Image: A silver and grey snake bites its tail against a black background. The snake's scales are made up of images from a film reel showing a little girl's face. Text: "Some stories refuse to die. The Remaking. Clay McLeod Chapman."

Creepy Reads: The Remaking by Clay McLeod Chapman


Ella Louise has lived in the woods surrounding Pilot’s Creek, Virginia, for nearly a decade. Publicly, she and her daughter Jessica are shunned by their upper-crust family and the Pilot’s Creek residents. Privately, desperate townspeople visit her apothecary for a cure to what ails them—until Ella Louise is blamed for the death of a prominent customer. Accused of witchcraft, both mother and daughter are burned at the stake in the middle of the night. Ella Louise’s burial site is never found, but the little girl has the most famous grave in the South: a steel-reinforced coffin surrounded by a fence of interconnected white crosses.

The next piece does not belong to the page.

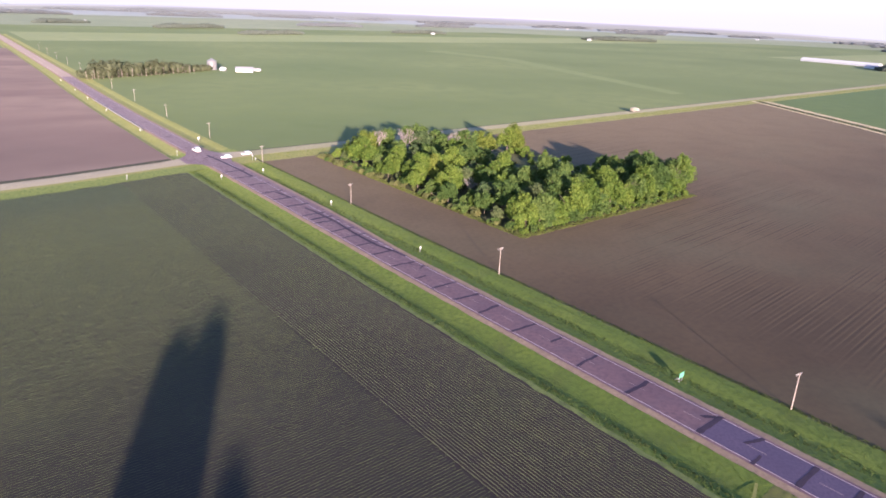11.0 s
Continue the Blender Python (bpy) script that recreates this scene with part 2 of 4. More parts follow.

Their story will take the shape of an urban legend as it’s told around a campfire by a man forever marked by his boyhood encounters with Jessica. Decades later, a boy at that campfire will cast Amber Pendleton as Jessica in a ’70s horror movie inspired by the Witch Girl of Pilot’s Creek. Amber’s experiences on that set and its meta-remake in the ’90s will ripple through pop culture, ruining her life and career after she becomes the target of a witch hunt. Amber’s best chance to break the cycle of horror comes when a true-crime investigator tracks her down to interview her for his popular podcast. But will this final act of storytelling redeem her—or will it bring the story full circle, ready to be told once again? And again. And again…


  • Title: The Remaking
  • Author: Clay McLeod Chapman
  • Cover Artists: Armando Veve, illustration; Aurora Parlagreco, design
  • Publisher: Quirk Books
  • ISBN: 1683691539
  • Publication Date: October 8, 2019


The cover for The Remaking—a celluloid ouroboros—is a fitting one. At risk of consuming itself and collapsing under the weight of its own central conceit, Clay McLeod Chapman’s debut novel is a self-aware tale of a warped and stolen ghost story that is itself based on a warped and stolen ghost story. The novel follows four iterations of the tale of Jessica Ford, the “Little Witch Girl of Pilot’s Creek”: a campfire ghost story from 1951, a 1971 cult film based on the story, a postmodern 1995 remake of the original film, and a 2016 podcast aimed at debunking accounts of the paranormal. Each incarnation of Jessica’s story (including the novel itself, as Chapman doesn’t seem to let himself off the hook here) is told by a man who believes that he, not Jessica, owns her narrative.

Each fictional teller of Jessica’s tale is awful in his own unique way, but the characters share the narcissistic conviction that they alone are equipped to tell Jessica’s story the way it’s meant to be told. It’s a decidedly feminist take, attempting to shine a light on the damage done by the male gaze to both the people working in horror and to the genre itself. Chapman makes the metafictional choice to appropriate a young woman’s real-life story to make his point; I don’t know whether he’s seeking absolution through his self-awareness, but based on the caustic tone of the novel, I doubt he thinks he deserves it.

This book is not a celebration of horror; it is an indictment of it. That can be a good thing—if we don’t critically examine horror and ask ourselves who should be telling these stories and how (or whether) we should be consuming them, the genre will stagnate. For someone who so clearly loves horror, though, Chapman certainly seems to have a jaundiced view of the people involved in it. He takes aim at arrogant creators and obsessed fans with equal relish. The perfunctory horror movie references feel like mockery at times—they are so pedestrian that it seems like Chapman is making fun of horror fans who salivate over inside jokes. For example, one of the young characters is named Danielle Strode, and there is a laundry list of VHS horror titles at one point that goes so far beyond fan service that it, like so much of the rest of the book, begins to eat its own tail.

If the reader doesn’t already feel implicated by the (admittedly, sometimes deserved) jabs at horror fans as entitled obsessives who ruin scream queens’ lives, the final line unequivocally drives the point home, as the podcast signs off by thanking “listeners like you.” Listeners, viewers, and readers like us make these stories possible. Chapman took a real woman’s story and used it for his own purposes, but we read his book. We consumed her narrative, not from her point of view, but filtered and reshaped by a man who never knew her; we are not safe from judgment.

The Remaking is a prickly work that would be ill-served by a glowing review that glosses over the questions—and condemnations—it raises. I honestly don’t know whether I enjoyed this book (there are more than a few groan-inducing moments of stylistic clumsiness), but I wasn’t able to put it down. It made me think, and I would recommend it to horror fans who want to examine the genre and their place in it. More than anything, though, it made me want to read and watch more horror created by women.


The ambition may have outstripped the execution, but this was a genuinely thought-provoking read. I give this book 3.5 out of 5 coffins.